In Bernardi v. New York State Department of Corrections and Community Supervision, 2023 WL 3230558 (S.D.N.Y. May 3, 2023), the court, inter alia, granted defendants’ motion for summary judgment on plaintiff’s race- and national-origin based hostile work environment claim asserted under Title VII of the Civil Rights Act of 1964.
From the decision:
At his deposition, Plaintiff testified that after the settlement in February 2015, only Anthony Mangione uttered ethnic slurs against him. (Dkt. 76-1 at 113.)7 Plaintiff identified two such instances in the complaint he filed with DSA Wojnar on October 4th. (Dkt. 76-9 at 2.) These include an incident that occurred on September 28th wherein Plaintiff claims that Mr. Mangione lodged abusive language and racist comments at Plaintiff. (Dkt. 76-9 at 2.) Plaintiff also identifies another incident that occurred on October 4th wherein Plaintiff alleges that Mr. Mangione screamed “fuck you Italian” at Plaintiff, as well as some additional language. (Id.) In connection with the events of October 4th, Plaintiff submitted a Diversity Management Complaint Form on November 3, 2017. (Dkt. 76-14 at 2.) In the complaint, he indicates that a “few times” Mr. Mangione had told him to “go back to Italy[.]” (Dkt. 76-14 at 8.) Plaintiff does not specify when Mr. Mangione made these statements. Plaintiff identified another incident on April 9, 2018, in which Mr. Mangione bumped into him and called him a “piece of shitt [sic]”. (Dkt. 76-15 at 2.) Beyond these incidents, Plaintiff does not identify any further instances after the February 2015 settlement where an individual at DOCCS uttered an ethnic slur against him.8
In examining the totality of the circumstances, I conclude that these incidents are not enough to establish a hostile working environment. Plaintiff first fails to show that the discriminatory conduct was frequent. Since his settlement in February 2015, Plaintiff only alleges three specific incidents and a few other times in which he was told to go back to Italy. Given that this discriminatory conduct took place over the course of three years, this Court would be hard pressed to conclude that a reasonable jury could find that the discriminatory conduct was frequent, as opposed to episodic. See Chukwuka v. City of New York, 513 F. App’x 34, 36 (2d Cir. 2013) (finding that three events over the course of a year did not support a finding of hostile work environment). Although these alleged incidents may have been “offensive and inappropriate, they are sufficiently isolated and discrete that a trier of fact could not reasonably conclude that they pervaded the plaintiff’s work environment.” Carter v. New York, 151 F. App’x 40, 41 (2d Cir. 2005). Further, the incidents taken together are not severe, and no single incident alone is severe enough to support a finding of a hostile work environment. This is particularly true in the context of the DOCCS environment, where Plaintiff himself testified that the environment included comments and jokes and that he participated in this environment.
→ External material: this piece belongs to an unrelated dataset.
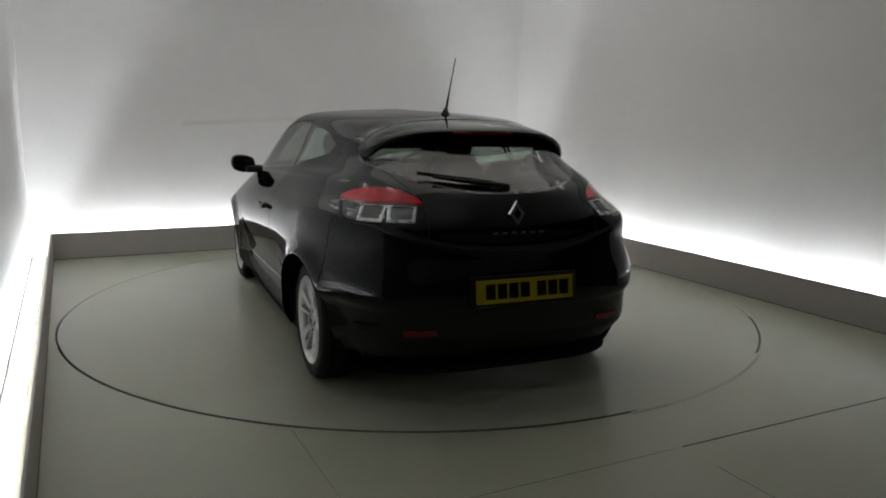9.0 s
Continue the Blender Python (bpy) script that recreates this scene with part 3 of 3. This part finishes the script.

See Perry v. Slensby, 815 F. App’x 608, 611 (2d Cir. 2020) (“In this context, [defendant’s] conduct and comments were not so humiliating as to take them outside the run-of-the-mill, if unpleasant, vulgarity present in this workplace.”); see also Daeisadeghi, 794 F. App’x at 64 (“Title VII does not set forth a general civility code for the American workplace, and simple teasing or offhand comments will not amount to discriminatory changes in the terms and conditions of employment[.]” (internal citations, quotation marks, and alterations omitted)). Finally, Plaintiff fails to identify any evidence that indicates that these incidents interfered with his employment. See Willaims v. Geiger, 447 F. Supp. 3d 68, 85-86 (S.D.N.Y. 2020) (noting plaintiff’s failure to identify evidence that incidents interfered with work).
Based on this, the court concluded that no reasonable juror could find that a hostile work environment existed as to plaintiff, warranting summary judgment in defendants’ favor.